The HSL color model uses the color wheel, making it far more intuitive to use than RGB, HEX and the like. You can guess at the colors you want, and then tweak them as you see fit. It's also easier to pair colors of the same light-, darkness and saturation, as you can simply tweak the hue.

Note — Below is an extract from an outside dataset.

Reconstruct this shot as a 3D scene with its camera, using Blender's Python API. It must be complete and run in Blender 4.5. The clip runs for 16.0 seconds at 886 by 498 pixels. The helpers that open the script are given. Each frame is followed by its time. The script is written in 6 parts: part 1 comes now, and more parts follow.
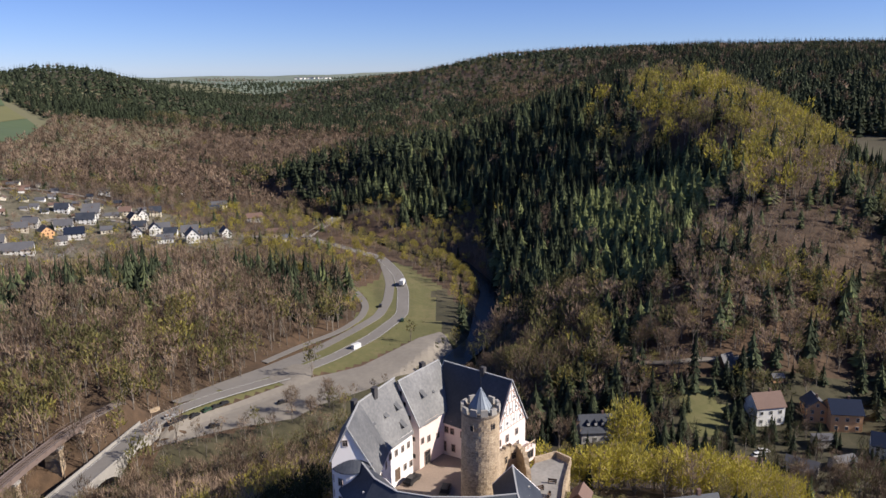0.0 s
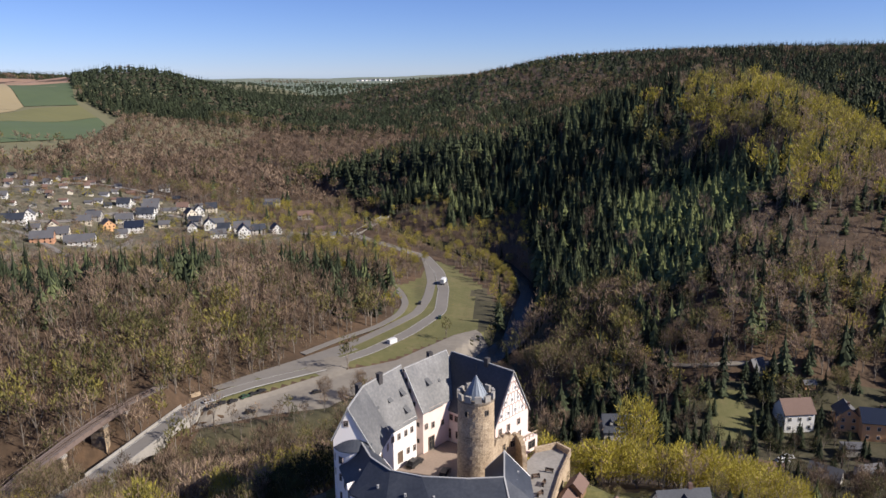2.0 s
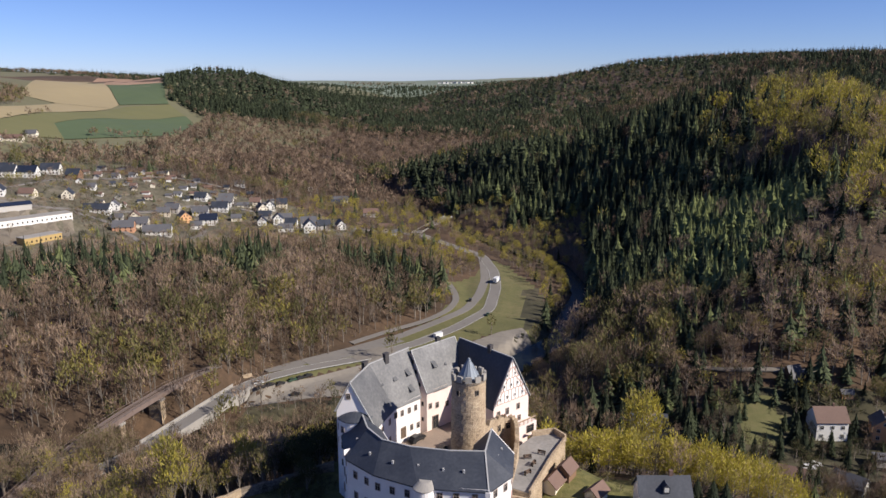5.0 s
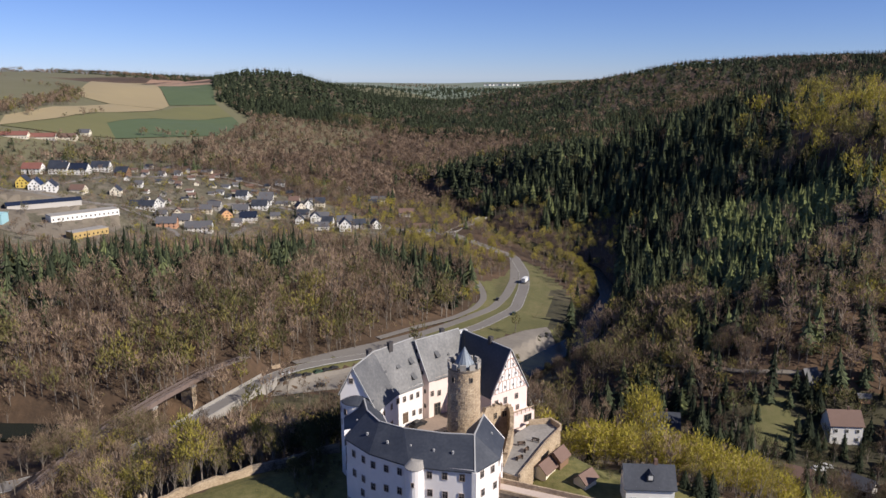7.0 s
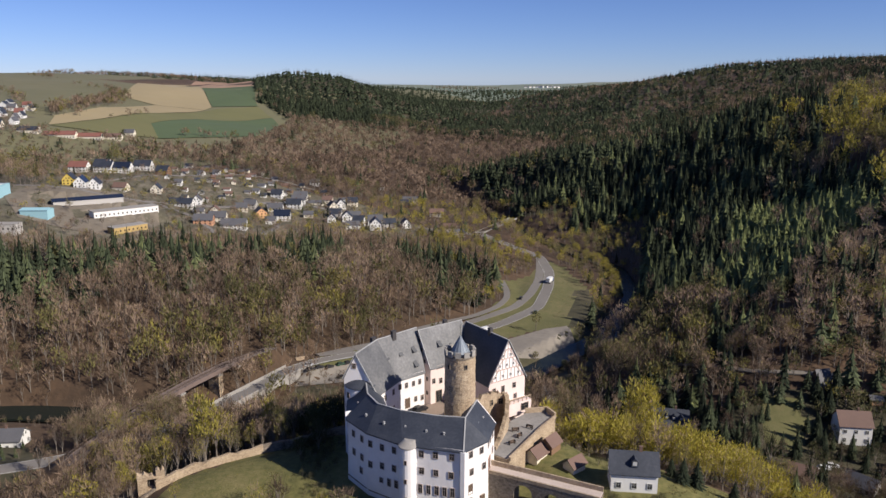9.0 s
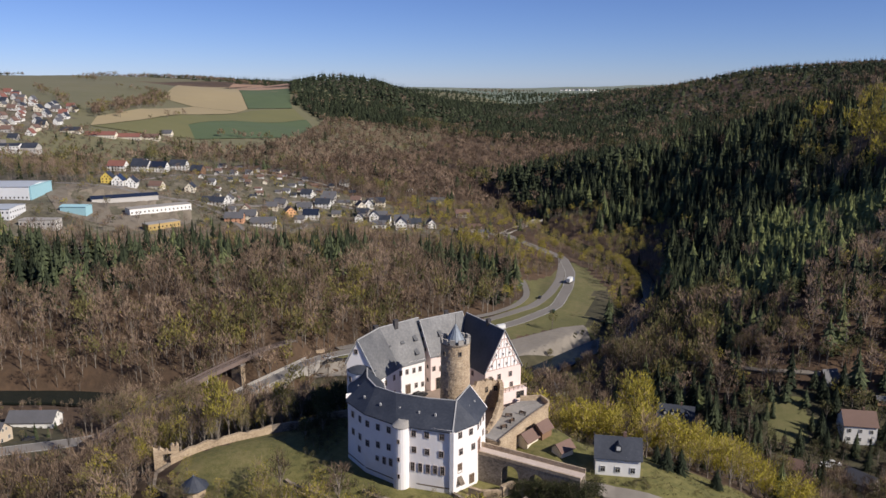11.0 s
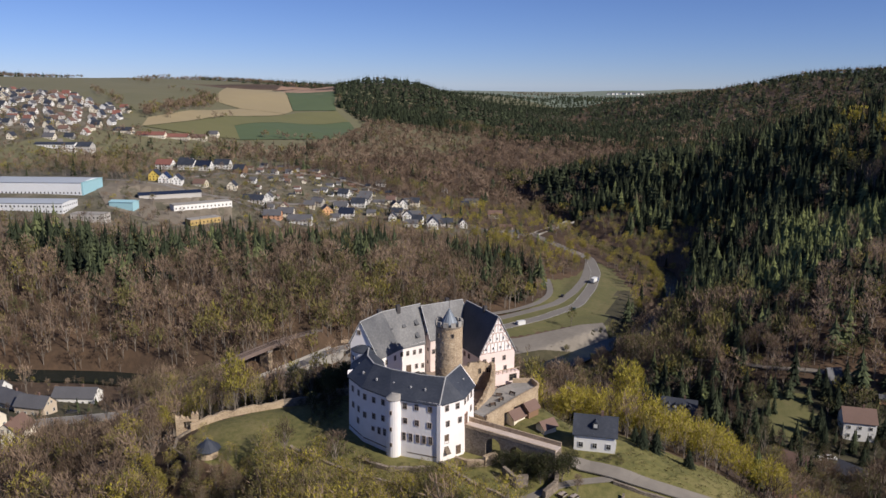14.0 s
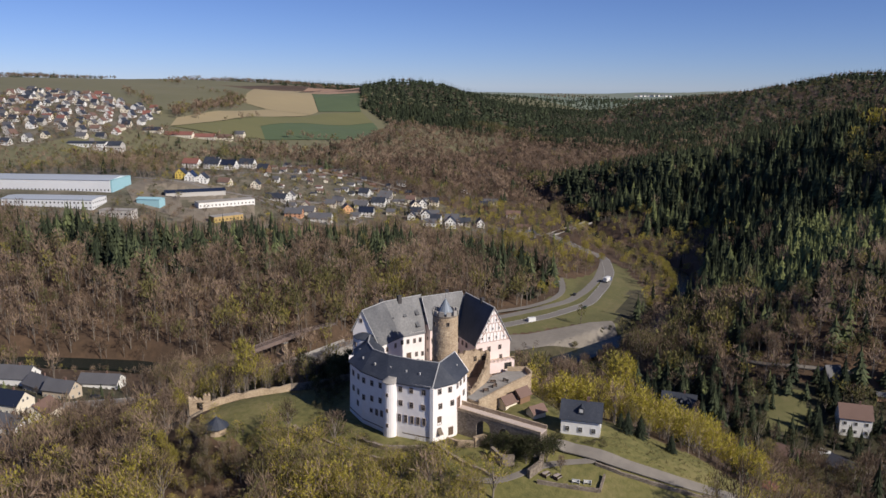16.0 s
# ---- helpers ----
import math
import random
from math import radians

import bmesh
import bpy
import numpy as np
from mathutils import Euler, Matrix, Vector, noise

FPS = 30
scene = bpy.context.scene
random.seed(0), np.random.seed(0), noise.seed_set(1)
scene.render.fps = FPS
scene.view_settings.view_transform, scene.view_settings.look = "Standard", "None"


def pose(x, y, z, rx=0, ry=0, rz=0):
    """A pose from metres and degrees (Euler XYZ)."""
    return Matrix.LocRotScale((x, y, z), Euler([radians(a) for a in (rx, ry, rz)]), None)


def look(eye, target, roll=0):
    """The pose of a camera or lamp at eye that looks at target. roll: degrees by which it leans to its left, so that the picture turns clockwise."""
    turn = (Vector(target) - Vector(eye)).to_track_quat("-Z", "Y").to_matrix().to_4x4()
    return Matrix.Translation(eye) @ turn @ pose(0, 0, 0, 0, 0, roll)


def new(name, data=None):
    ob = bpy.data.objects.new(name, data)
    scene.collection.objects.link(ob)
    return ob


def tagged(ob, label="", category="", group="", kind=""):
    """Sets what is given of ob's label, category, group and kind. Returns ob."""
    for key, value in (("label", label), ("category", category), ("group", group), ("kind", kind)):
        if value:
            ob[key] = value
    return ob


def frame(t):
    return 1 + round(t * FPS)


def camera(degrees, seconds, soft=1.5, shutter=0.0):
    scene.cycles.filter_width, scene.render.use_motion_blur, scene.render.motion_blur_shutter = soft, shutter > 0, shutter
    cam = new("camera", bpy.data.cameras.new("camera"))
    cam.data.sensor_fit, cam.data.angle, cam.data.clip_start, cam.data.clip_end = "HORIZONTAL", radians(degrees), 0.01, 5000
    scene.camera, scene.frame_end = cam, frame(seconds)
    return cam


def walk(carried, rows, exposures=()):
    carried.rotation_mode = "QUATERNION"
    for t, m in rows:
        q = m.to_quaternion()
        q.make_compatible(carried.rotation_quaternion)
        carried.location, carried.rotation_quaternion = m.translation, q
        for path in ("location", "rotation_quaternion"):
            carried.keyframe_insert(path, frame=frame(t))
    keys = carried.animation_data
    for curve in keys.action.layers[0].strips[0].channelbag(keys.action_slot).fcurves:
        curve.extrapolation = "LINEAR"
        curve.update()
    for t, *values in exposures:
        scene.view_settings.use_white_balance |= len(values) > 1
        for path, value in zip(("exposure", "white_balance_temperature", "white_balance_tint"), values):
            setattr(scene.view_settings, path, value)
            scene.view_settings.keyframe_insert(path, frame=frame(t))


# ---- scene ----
# the drone's path: seconds, place, heading (left of +y), pitch, lean to the right
cam = camera(60.63, 16.0)
ROWS = [
    (0.0, -6.27, -128.08, 151.18, 0.133, -13.326, 0.550),
    (0.5, -3.46, -129.63, 151.08, 1.341, -13.285, 0.511),
    (1.0, -0.67, -131.17, 150.99, 2.493, -13.232, 0.481),
    (1.5, 2.05, -132.73, 150.89, 3.604, -13.178, 0.437),
    (2.0, 4.86, -134.25, 150.82, 4.679, -13.121, 0.374),
    (2.5, 7.70, -135.69, 150.77, 5.750, -13.072, 0.292),
    (3.0, 10.53, -137.15, 150.68, 6.808, -13.020, 0.222),
    (3.5, 13.39, -138.65, 150.70, 7.855, -12.962, 0.166),
    (4.0, 16.27, -140.20, 150.67, 8.872, -12.932, 0.110),
    (6.5, 30.47, -148.34, 151.08, 13.417, -12.817, -0.100),
    (7.5, 36.18, -151.55, 151.26, 15.069, -12.719, -0.124),
    (8.5, 41.83, -154.80, 151.38, 16.603, -12.673, -0.158),
    (9.0, 44.68, -156.45, 151.37, 17.338, -12.621, -0.163),
    (11.5, 59.13, -164.49, 151.21, 20.698, -12.397, -0.264),
    (12.5, 64.87, -167.76, 151.29, 21.897, -12.338, -0.337),
    (13.5, 70.63, -171.08, 151.26, 23.048, -12.247, -0.390),
    (14.5, 76.36, -174.27, 151.14, 24.114, -12.166, -0.447),
    (15.5, 82.20, -177.66, 151.16, 25.147, -12.116, -0.509),
    (16.0, 85.21, -179.32, 151.23, 25.651, -12.101, -0.531),
]
walk(cam, [(t, pose(x, y, z, 90 + pitch, 0, yaw) @ pose(0, 0, 0, 0, 0, -lean)) for t, x, y, z, yaw, pitch, lean in ROWS],
     exposures=[(0.0, 0.55, 5900.0, 10.0), (16.0, 0.1, 5900.0, 10.0)])

# ---------------------------------------------------------------- daylight
SUN_HEIGHT, SUN_TURN = radians(34), math.atan2(0.98, -0.2)   # turn: clockwise from +y
world = bpy.data.worlds.new("world")
scene.world = world
world.use_nodes = True
sky = world.node_tree.nodes.new("ShaderNodeTexSky")
sky.sky_type, sky.sun_disc, sky.sun_elevation, sky.sun_rotation = "NISHITA", False, SUN_HEIGHT, SUN_TURN
sky.altitude, sky.air_density, sky.dust_density, sky.ozone_density = 3000, 1.0, 0.3, 2.2
back = world.node_tree.nodes["Background"]
back.inputs["Strength"].default_value = 0.047
tint = world.node_tree.nodes.new("ShaderNodeMix")
tint.data_type, tint.blend_type = "RGBA", "MULTIPLY"
tint.inputs["Factor"].default_value = 1.0
for socket in tint.inputs:
    if socket.name == "A" and socket.type == "RGBA":
        world.node_tree.links.new(sky.outputs["Color"], socket)
    if socket.name == "B" and socket.type == "RGBA":
        socket.default_value = (1.1, 1.16, 1.6, 1)
for socket in tint.outputs:
    if socket.type == "RGBA":
        world.node_tree.links.new(socket, back.inputs["Color"])
sun_data = bpy.data.lights.new("sun", "SUN")
sun_data.energy, sun_data.angle, sun_data.color = 5.2, radians(0.5), (1.0, 0.86, 0.69)
sun = new("sun", sun_data)
sun.matrix_world = look((0.98 * math.cos(SUN_HEIGHT) * 900, -0.2 * math.cos(SUN_HEIGHT) * 900, math.sin(SUN_HEIGHT) * 900), (0, 0, 0))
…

HSL is simply used like so in CSS

background-color: hsl(H,S,L);

H = Hue
S = Saturation
L = Lightness

Hue

Hue is represented as an angle of the color wheel (You'll know this as the rainbow represented in a circle). The angle is measured in degrees(0-360). Your reds are on either end of the spectrum(0 and 360) with all colors in between, so green = 120, blue = 240 and so on.

Saturation

Saturation is represented as a percentage. 100% is full saturation, and 0% is simply a shade of grey devoid of color.

100%
75%
50%
25%
0%

Lightness

Lightness describes how much light you want to give the color. 0% means no light at all(black) while 100% is full lightness(white).

100%
75%
50%
25%
0%

Alpha

You can expand HSL to also include the alpha, thus making the color more or less transparent. Alpha ranges from 0-1, where "0" is 100% transparent and "1" is 100% visible. You can add the alpha by writing the following(Notice the "A" for Alpha: HSLA):

background-color: hsla(H, S, L, A);

background-color: hsla(0, 100%, 50%, 0.5);

Or the modern syntax, background-color: hsla(H S L / A);

background-color: hsla(0 100% 50% / 0.5);

Try it

Try it with this HSLA editor:

Hue:

Saturation:

Lightness:

Alpha:

hsla(0 0% 100% / 1)
hsla(0, 0%, 100%, 1)

Browser support

Unless you're still, for some god forsaken reason, supporting IE8 or prior, you'll have no problems using HSL across the board!